Rallying on reddit, Minute-Lock6073 says, “I started telling recruiters about my interest in a second job,” the cloud computing specialist explains. “Both of my managers know that I am ‘OE’”. For some, saying what it is that you want, and explaining who you are, may be enough to gain leniency about your desire for overemployment. And what’s wrong with trying to earn as much as you can?

For American employees at all levels, making more money isn’t necessarily a bad thing. But how you go about doing that is where the leadership challenge arises. Are you in an open relationship with your employer?

Is Overemployment Deception, or Just Capitalism?
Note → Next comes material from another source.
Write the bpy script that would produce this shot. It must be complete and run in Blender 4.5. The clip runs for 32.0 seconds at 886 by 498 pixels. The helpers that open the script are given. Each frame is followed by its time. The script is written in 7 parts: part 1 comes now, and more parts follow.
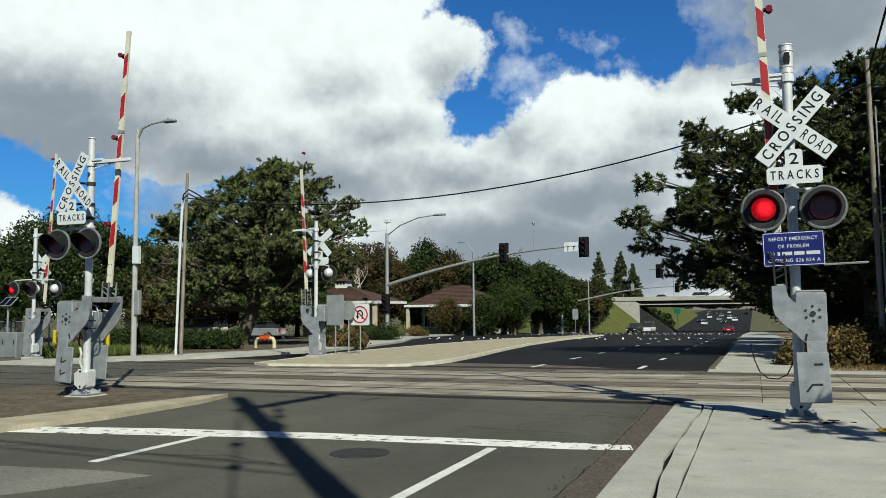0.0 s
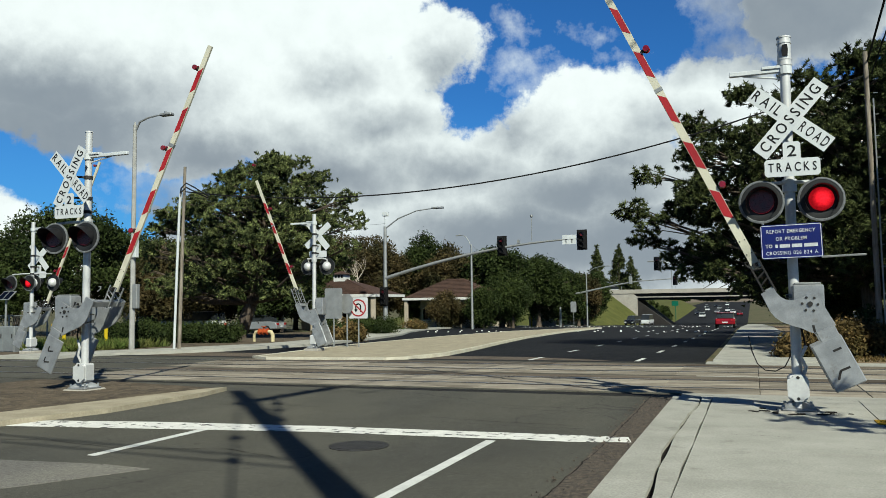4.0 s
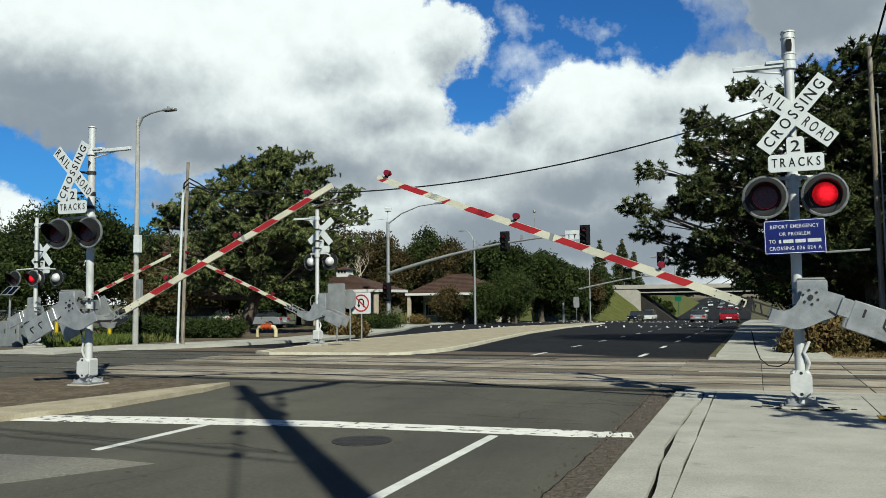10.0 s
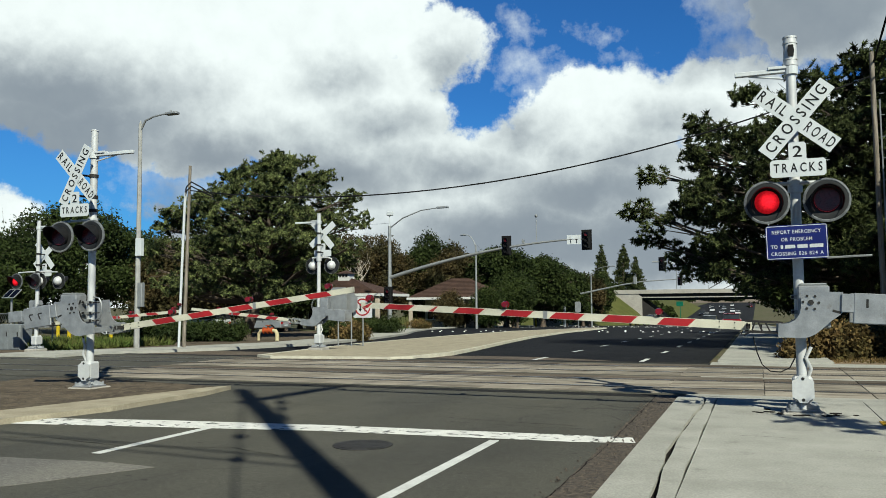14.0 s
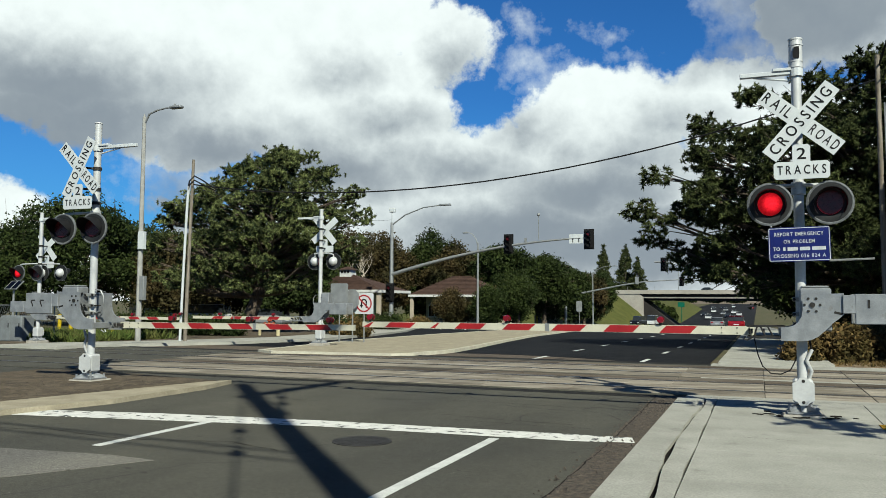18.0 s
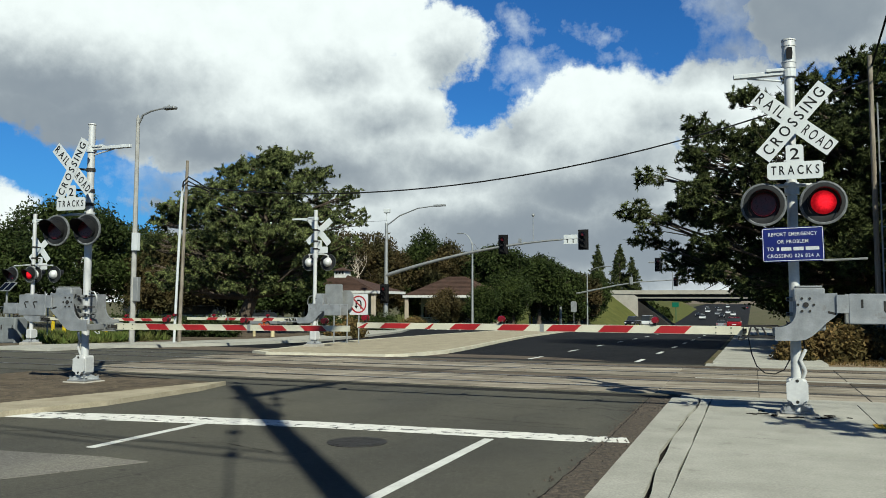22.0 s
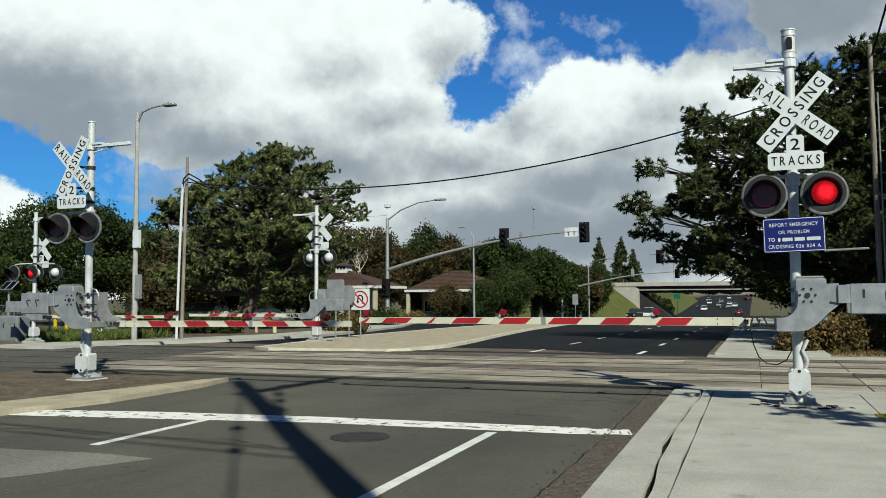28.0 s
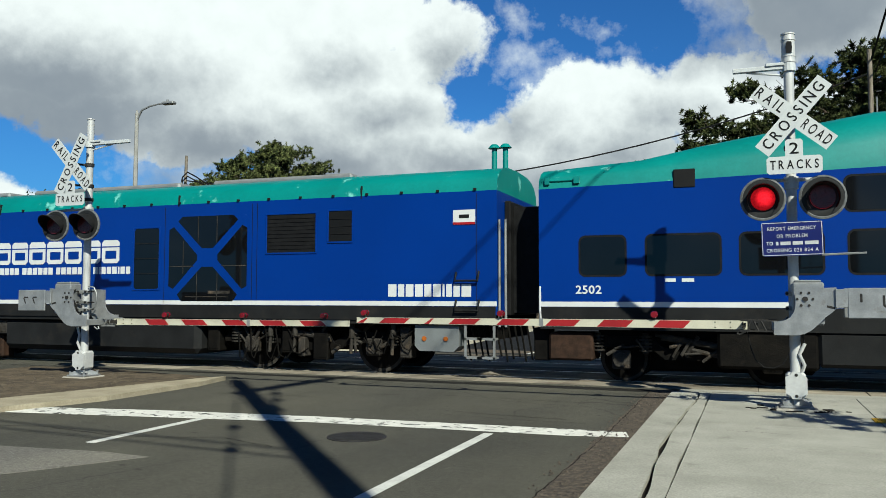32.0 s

Here are some warning signs that Bell offers to business leaders. “None of these are by themselves an indication of a problem,” Bell shares. But leaders look here: consider the sum of the parts, to know if your employees might be considering overemployement:

  • Rather than updating LinkedIn to reflect that they work at Canopy [Bell’s company], made LinkedIn profile private upon accepting our offer.
  • Didn't sign up for benefits (not always an indication of something wrong, but true) [for the engineers he fired]
  • Defaulted to having camera off in meetings.
  • Slow response times on Slack/email.
  • Frequently late to or absent for meetings with no explanation.
  • Worked for very large companies, where it seems it may be easier to hang out and hide divided efforts.

It’s no secret: the workforce is disengaged. But at companies wanting to attract and retain top talent, leadership must stay engaged as well - connecting with employees, so that overemployment isn’t a surprise.

When professional fakers are offering to take job interviews, and taking on more than one job is seen as a logical of extension of capitalism, perhaps it’s time for business to get personal. Given that inflation is rising, and ambition never goes away, what can you do to connect with your employees? Perhaps it’s time to reconsider the employer-employee relationship. Looks like overemployment is just one way that many employees are trying to balance earnings, inflation, and disengagement - in an economy struggling to find the right labels for the job at hand.